Dan

PDL

We needed color back in our lives. We needed blood rushing through our shouting lungs. Finally, it was just me, the diplomat, and of course his translator. “Good morning, Mr. Krznykev,” I said as he clambered into the car; I’m sure to have mispronounced his name, but I try my best. All the bland coffee and beige back and forth in windowless rooms had left us all drained. After entire week of dry, forgettable diplomatic meetings starved of wit by the translation barrier, I confess: I was truly excited to get to show the representative from Rorzhakistan a game of real, live American football.

As we rode smoothly in the armored car to the stadium, I tried not to get carried away. But even still, I could tell it was reaching my cheeks. Reaching my speech, in the quavers of emotion I’m sure the diplomat could hear well before his translator distilled the drips of words quietly in his ear. Hell, the excitement seemed to be reaching the world out of the tinted windows, where the sky was bluer than dreams.

“Just look at that big blue sky,” I said with a grin, rubbing my hands together. “I really think you are going to enjoy this, today.”

Mr. Krznykev looked annoyed, listening to the translator. Then he turned to her and said something quietly. I patiently waited, letting the colors sink back into me. “I still do not understand. Is it really… necessary that we attend this ceremony?” she said at last, not meeting my gaze. He said something sharp, pointedly looking between me and the world outside the windows. “We have much work to do,” she said.

“Yes, I know. But this will be good, to take our mind off that work for a while. A break.” I paused. “Plus, it may help your understanding of our American culture to see how we have fun!”

He nodded while she translated in hushed tones. There was a resigned look on his face. I could see it hang across his brow. But I was going to break through to him, somehow! And here we were. The vast concrete cavern loomed over us, welcoming all to the spectacle.

We hustled and bustled through the VIP gate. The translator was clearly gawping at all the strangely costumed fans in their red and orange, the few rabid visiting folks standing out as the enemy in blue and gold. Our security detail whisked us through the crowds to our box seats at the top of the stadium. “Ahh, living in style!” I smiled and gestured for them to take a seat in the comfortable chairs. “I will get any food or beverages you need. Please let me know!”

I bowed to the translator slightly, and deeper to Mr. Krznykev. She covered her mouth and curtsied back. The diplomat just looked at me and nodded. Then he turned, took his coat off, and plonked himself down in a seat, arms crossed.

We all surveyed the field for a time, and sipped flavored waters. For the life of me I could not get them to try the local delicacy of deep-fried mushrooms wrapped in bacon. Finally, the translator got through to me that Mr. Krznykev did not eat bacon.

“What about you?” I winked at her, holding one out, knowing Mr. Krznykev was not paying attention.

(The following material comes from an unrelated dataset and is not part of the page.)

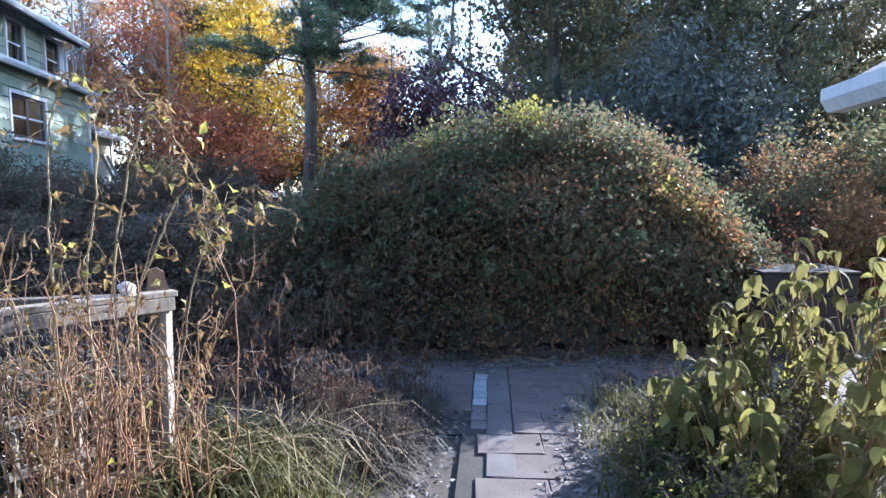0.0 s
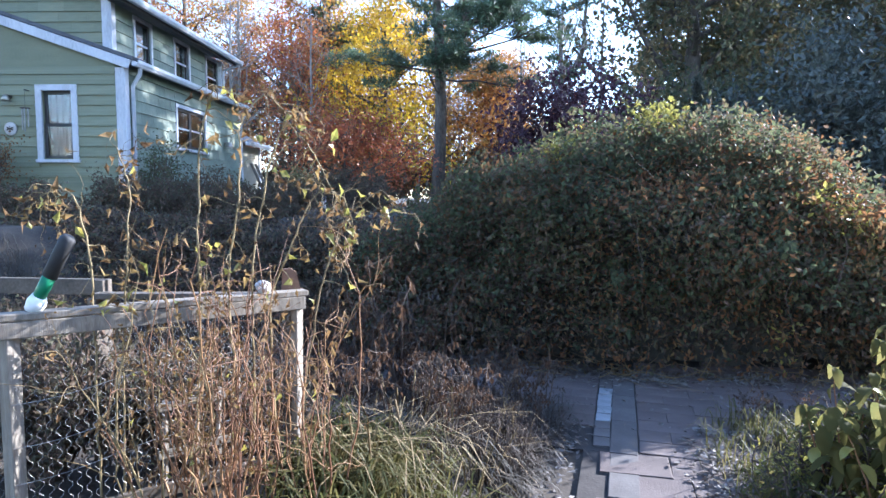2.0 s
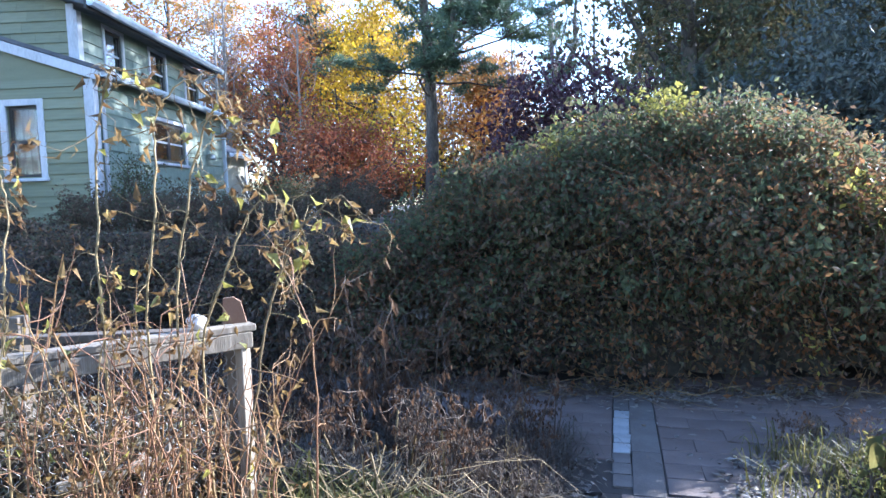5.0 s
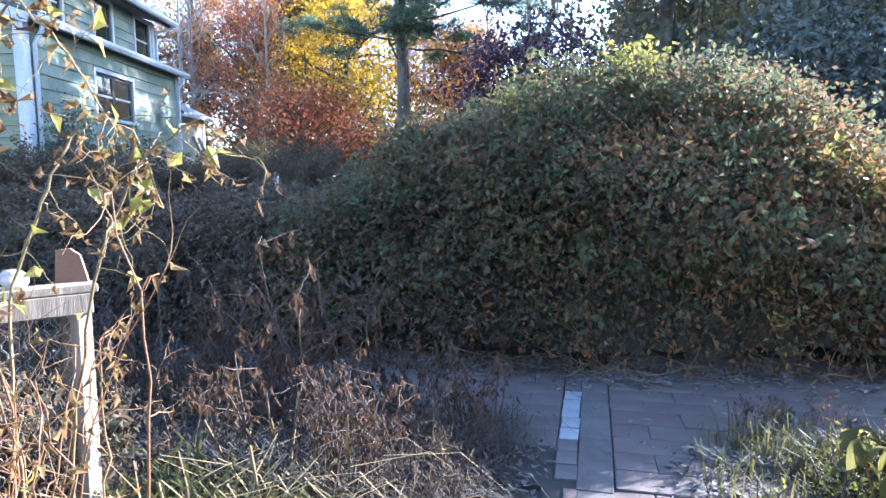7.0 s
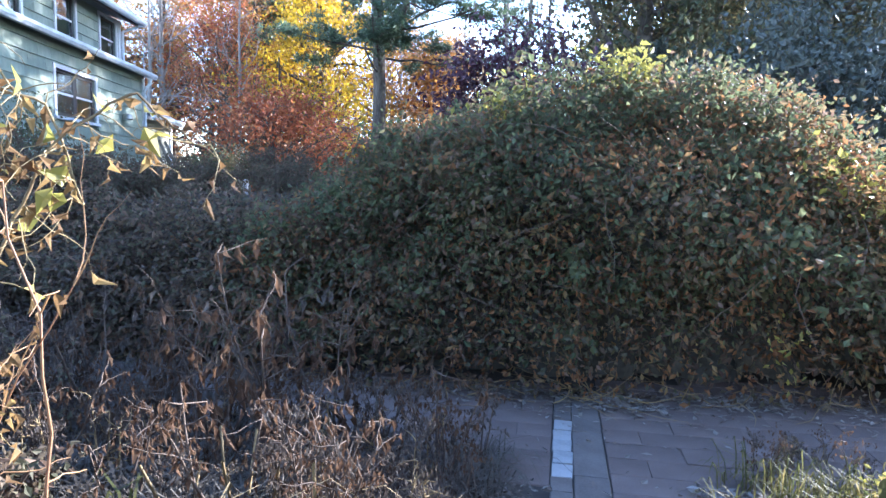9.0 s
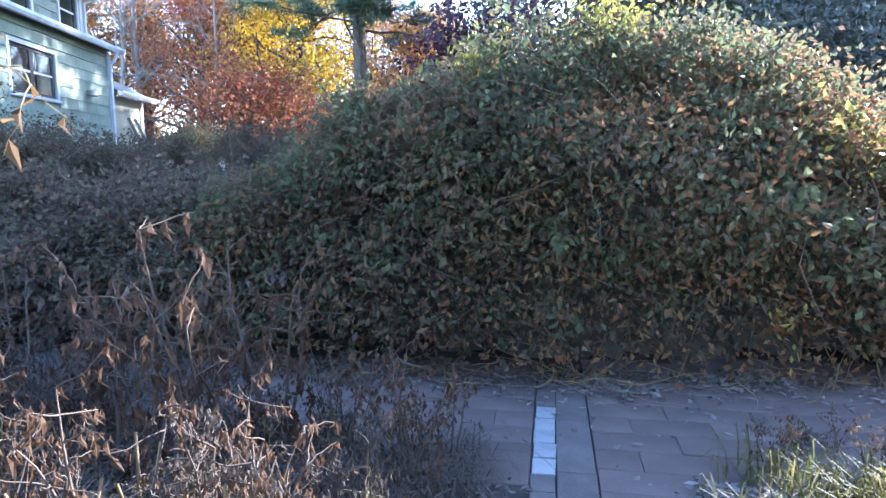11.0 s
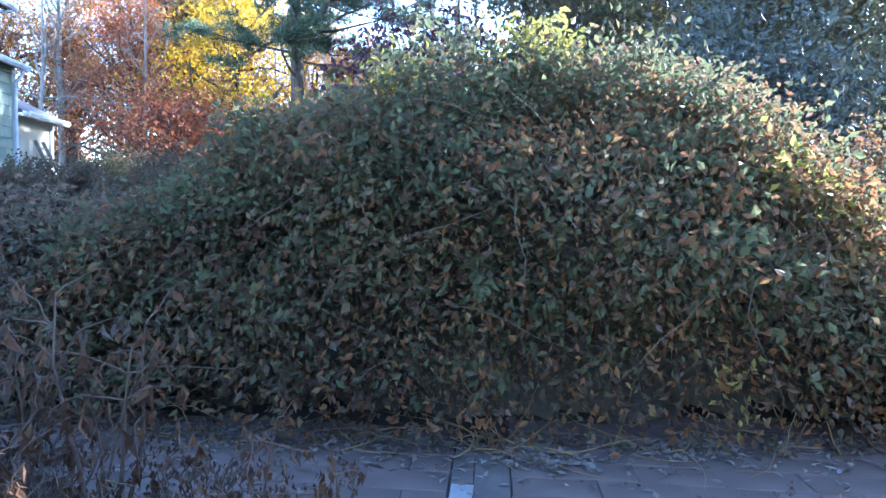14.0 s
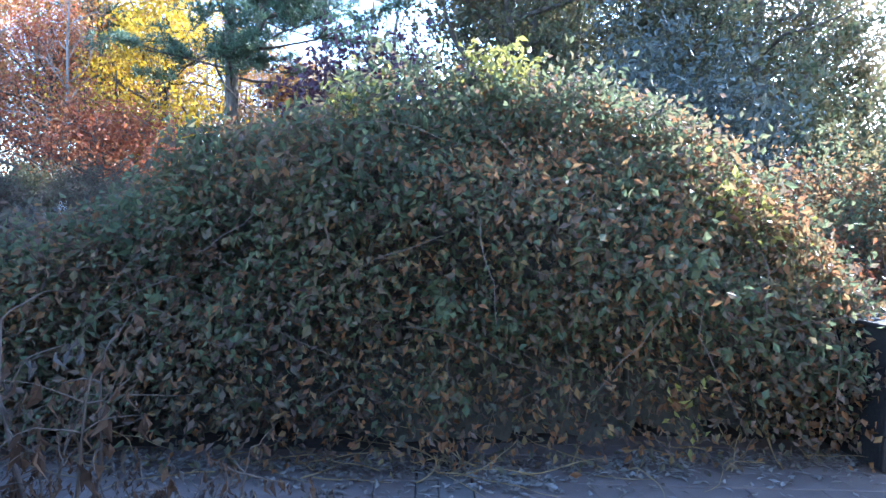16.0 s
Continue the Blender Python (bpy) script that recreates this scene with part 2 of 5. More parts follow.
def beam(p, q, w, h, bevel=0.004):
    """A board from p to q, w wide and h high across its length."""
    p, q = Vector(p), Vector(q)
    b = box(-w / 2, -h / 2, 0, w / 2, h / 2, (q - p).length, bevel)
    d = (q - p).normalized()
    up = Vector((0, 0, 1)) if abs(d.z) < 0.95 else Vector((0, 1, 0))
    x = d.cross(up).normalized()
    y = d.cross(x).normalized()
    m = Matrix((x, y, d)).transposed().to_4x4()
    m.translation = p
    bmesh.ops.transform(b, matrix=m, verts=b.verts)
    return b


def tubes(paths, sides=5):
    """paths: list of (points (n, 3), radii (n)). Verts and quads of tapered tubes."""
    vs, fs, base = [], [], 0
    ang = np.arange(sides) * 2 * np.pi / sides
    ca, sa = np.cos(ang)[None, :, None], np.sin(ang)[None, :, None]
    for pts, rad in paths:
        pts, rad = np.asarray(pts, float), np.asarray(rad, float)
        t = np.gradient(pts, axis=0)
        t /= np.linalg.norm(t, axis=1, keepdims=True) + 1e-9
        ref = np.array([1.0, 0, 0]) if abs(t[0, 0]) < 0.8 else np.array([0, 1.0, 0])
        a = np.cross(t, ref)
        a /= np.linalg.norm(a, axis=1, keepdims=True) + 1e-9
        b = np.cross(t, a)
        ring = pts[:, None, :] + rad[:, None, None] * (ca * a[:, None, :] + sa * b[:, None, :])
        n = len(pts)
        vs.append(ring.reshape(-1, 3))
        i = np.arange(n - 1)[:, None] * sides + np.arange(sides)[None, :]
        j = np.arange(n - 1)[:, None] * sides + (np.arange(sides)[None, :] + 1) % sides
        fs.append((np.stack([i, j, j + sides, i + sides], -1) + base).reshape(-1, 4))
        base += n * sides
    return np.concatenate(vs), np.concatenate(fs)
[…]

She got an angry look in her eyes and shook her head quite vigorously. “No, thank you,” she said, but it was like a parrying stab. In retrospect, I should have assumed that Rorzhakistanis might not appreciate the finer tastes of American living.

“Okay, okay, I’m sorry.” I glanced down at the field. “Look, the game is about to begin!”

The home team rushed out onto the field, blasting their way through a large plastic banner to a bombastic song, blaring through the stadium.. They waved their bright red helmets in the air. Everyone in the stadium was electric.

Two men ran at each other on the field, sprinting headlong. A red helmet crunched into a gold one, clanging with a force the entire crowd could feel. They bounced off each other like rag dolls, only to be piled on by two more roaring teammates, and then two more, all trying to push the pile of people toward their end zone.

The red and orange tide was carrying the mass toward victory, slowly. I must admit, my excitement got the better of me as I let out a loud “WHOOOOP!” along with the roaring crowd. The stadium shook with the bellowing fans.

Suddenly I noticed the translator waving gently at me, trying to get my attention. She pointed at Mr. Krznykev, who covered his face. “What is going on here?” she yelled. “I thought football had a ball!”

I shake my head. “It used to,” I yelled back. The diplomat turned to me with a look of shock on his face, pained and red. Knowing they probably couldn’t even hear me over the surging roars of the crowd, I smiled wide in their faces and raised a fist. “This is the politician drafting league!” I shouted. “This is politics, baby!”

The crowd roared as the home team pushed one of the blue and gold visitors into the end zone. “For shame,” I thought. The enemy is making this far too easy.